I think they already have reached common ground. They all want power, money, reelection funds, and reelection. That is their common ground. I truly don't think most of them really give a damn about the masses, other than convincing them, through TV campaigns photo/news ops that they should be reelected. I firmly believe that trusting any of them is a mistake. I think, without exception, none of them has been poor, none have ever had to live in a poor area prone to violence, racial, economic or otherwise, and none of them have a clue about struggling financially in America.
Ed Kennedy? Has the man ever been hungry a day in his life? Could he even imagine what that is like? No, I'm more prone to clearing the aisles and rewriting the rules to sit in the aisles than to reaching across them. These people operate in a whole other world, and even by trying to understand it, we are missing the point, and thus, are ineffective.

7:37:00 AM  
Blogger Kathy said...

Libby, I liked the post, especially your closing statement: It's our civic responsibility to find our common ground and direct our collective anger where it belongs - towards the politicians of every stripe who have corrupted our system of government and are running the ship of state aground.

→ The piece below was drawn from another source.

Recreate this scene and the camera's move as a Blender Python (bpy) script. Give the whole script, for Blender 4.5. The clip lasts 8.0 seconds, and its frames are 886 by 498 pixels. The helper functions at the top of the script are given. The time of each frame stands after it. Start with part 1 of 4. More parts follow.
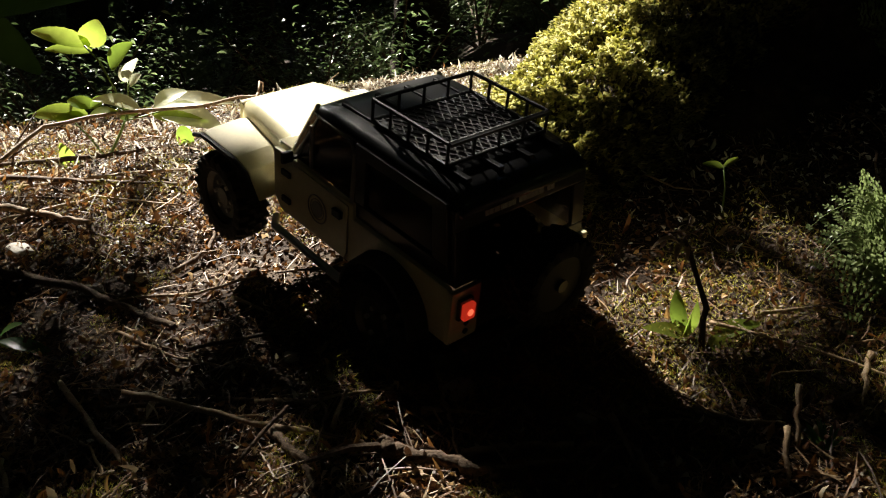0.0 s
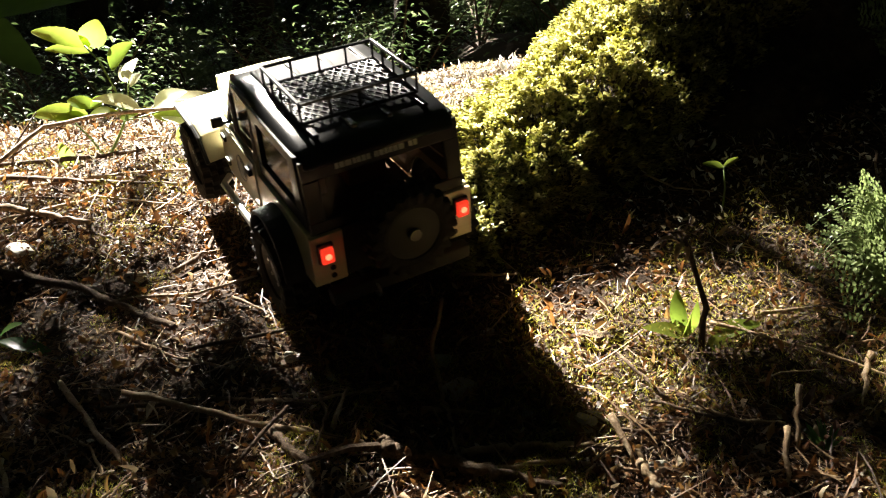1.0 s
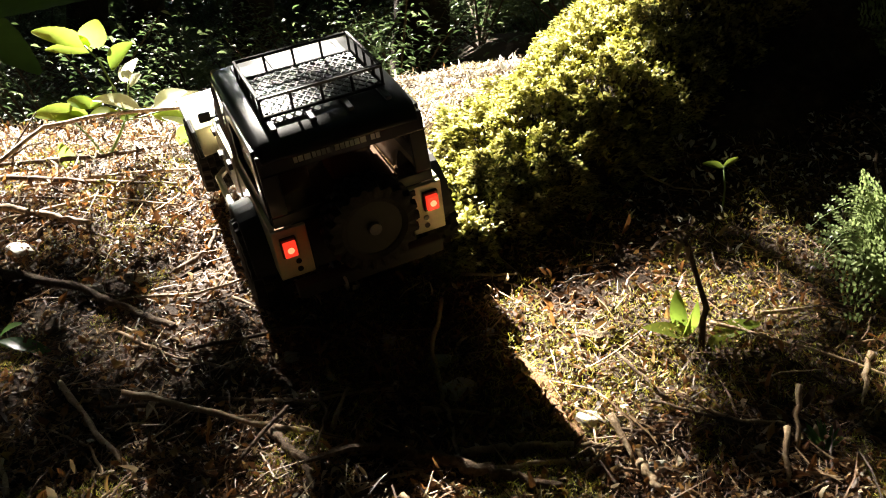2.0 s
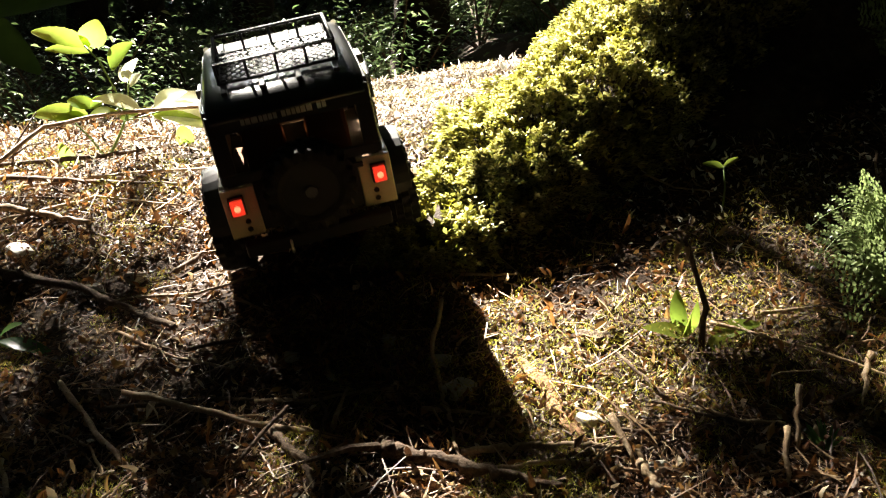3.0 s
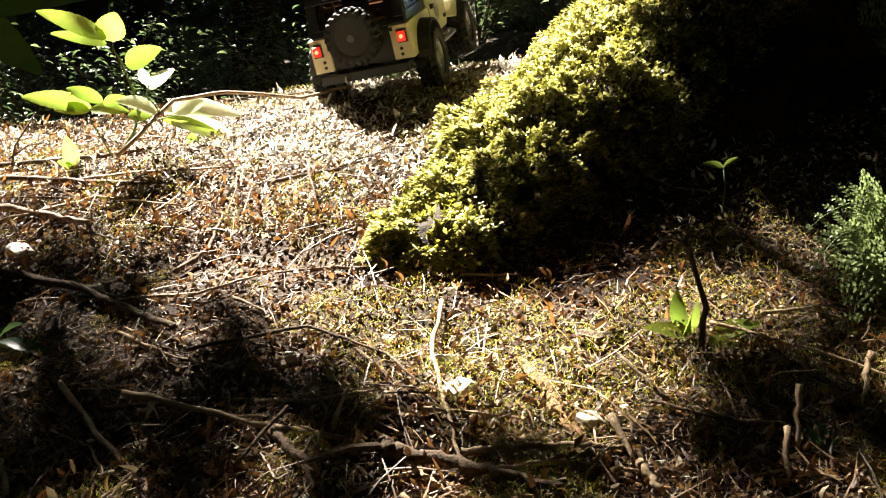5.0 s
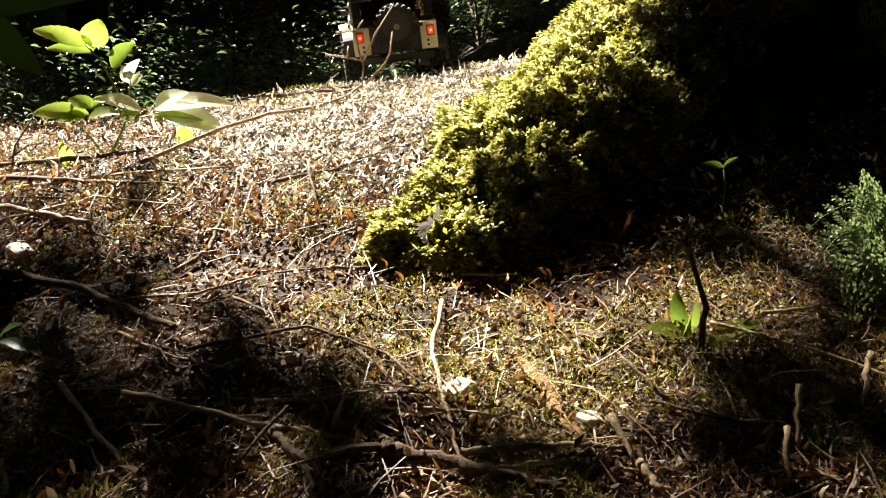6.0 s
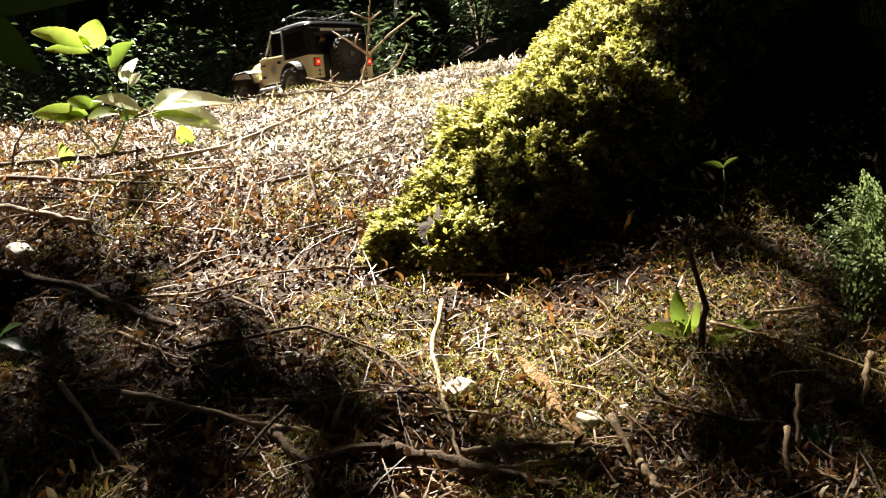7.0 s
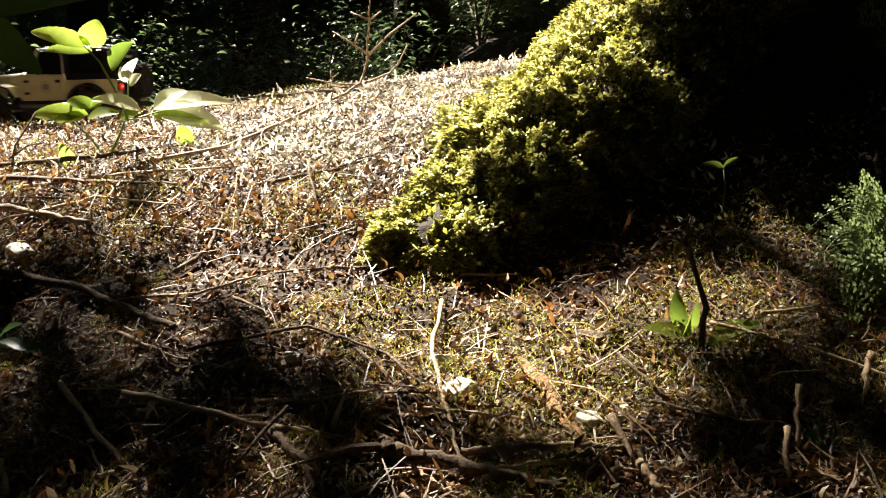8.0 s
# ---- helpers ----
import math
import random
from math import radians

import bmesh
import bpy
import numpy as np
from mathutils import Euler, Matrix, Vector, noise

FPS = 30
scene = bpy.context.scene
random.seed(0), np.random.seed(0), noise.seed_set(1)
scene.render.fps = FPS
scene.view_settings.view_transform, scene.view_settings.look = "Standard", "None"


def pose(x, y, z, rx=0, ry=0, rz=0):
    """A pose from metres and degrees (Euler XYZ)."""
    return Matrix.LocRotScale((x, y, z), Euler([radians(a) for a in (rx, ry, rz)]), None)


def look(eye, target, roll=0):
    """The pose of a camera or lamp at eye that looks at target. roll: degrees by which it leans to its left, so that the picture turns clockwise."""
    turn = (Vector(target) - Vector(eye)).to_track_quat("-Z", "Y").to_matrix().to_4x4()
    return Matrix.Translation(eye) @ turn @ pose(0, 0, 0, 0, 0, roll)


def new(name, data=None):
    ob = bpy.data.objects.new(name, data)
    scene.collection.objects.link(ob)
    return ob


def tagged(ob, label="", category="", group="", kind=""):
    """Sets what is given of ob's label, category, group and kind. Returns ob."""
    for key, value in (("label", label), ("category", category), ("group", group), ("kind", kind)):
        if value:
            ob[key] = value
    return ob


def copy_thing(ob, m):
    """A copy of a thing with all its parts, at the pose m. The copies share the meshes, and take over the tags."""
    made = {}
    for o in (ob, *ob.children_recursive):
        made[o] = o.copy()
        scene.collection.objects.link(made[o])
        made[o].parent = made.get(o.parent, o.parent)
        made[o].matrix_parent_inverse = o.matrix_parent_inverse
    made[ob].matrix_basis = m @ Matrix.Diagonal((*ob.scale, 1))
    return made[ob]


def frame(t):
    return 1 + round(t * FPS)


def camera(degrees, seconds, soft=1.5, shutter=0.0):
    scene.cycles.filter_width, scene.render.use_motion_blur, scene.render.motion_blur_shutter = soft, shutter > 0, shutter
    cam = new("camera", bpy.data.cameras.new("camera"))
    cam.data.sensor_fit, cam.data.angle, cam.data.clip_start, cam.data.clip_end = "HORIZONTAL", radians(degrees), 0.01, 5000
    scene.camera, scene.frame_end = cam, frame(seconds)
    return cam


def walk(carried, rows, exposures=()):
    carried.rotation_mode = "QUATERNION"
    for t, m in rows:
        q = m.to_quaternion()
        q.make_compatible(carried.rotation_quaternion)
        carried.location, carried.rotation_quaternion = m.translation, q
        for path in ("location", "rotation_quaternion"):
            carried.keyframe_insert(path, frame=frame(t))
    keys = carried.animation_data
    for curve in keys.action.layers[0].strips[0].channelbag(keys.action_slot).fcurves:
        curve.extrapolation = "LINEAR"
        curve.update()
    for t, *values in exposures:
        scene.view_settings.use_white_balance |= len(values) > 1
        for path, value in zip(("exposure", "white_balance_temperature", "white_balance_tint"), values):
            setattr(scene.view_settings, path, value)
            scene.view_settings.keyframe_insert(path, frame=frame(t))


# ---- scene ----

I would add that we need to direct that collective anger towards the corruption in corporate America too. The politicians and corporations are in bed together.

However, Expat has a good point. There is so much backroom wheeling and dealing going on that it doesn't matter what the PEOPLE want - they just do whatever THEY want. Expat's idea about clearing the aisles and rewriting the rules to sit in the aisles makes sense. One change I'd like to see is our voting system (besides fixing the Diebolds, punchcards, etc.). We should all be able to vote on major issues, not just the candidates. Politicians no longer represent the will of the people anyway, so why do we need them to approve budgets or pass laws?

Anyway, just my two cents, but I agree that we need to find a way to reach across the aisle. Good post.

9:18:00 AM  
Anonymous Anonymous said...

I agree with ExPat. Perhaps I didn't make myself clear. I think the people have to reach out to each other and clear the aisles simultaneously. It's got to be a clean sweep or else we end up with what we have today. An unbalanced system of checks - as in no accountability.

I like the idea of people voting on major expenditures as well. Much is made of the line item veto, I think that should rest with the people.

I think it was Loretta Nall that proposed legislating by citizen initiative. That has possibilities. When I say reach across the asile, I mean the people have to band together and take the power of government back from the politicians. It's our money. It's time we reminded them that they work for us.

Unfortunately that takes a level of involvement that I don't see most Americans willing to expend time on. That's the trouble. Prosperity breeds complacency. Maybe it can't happen until people get a little hungrier.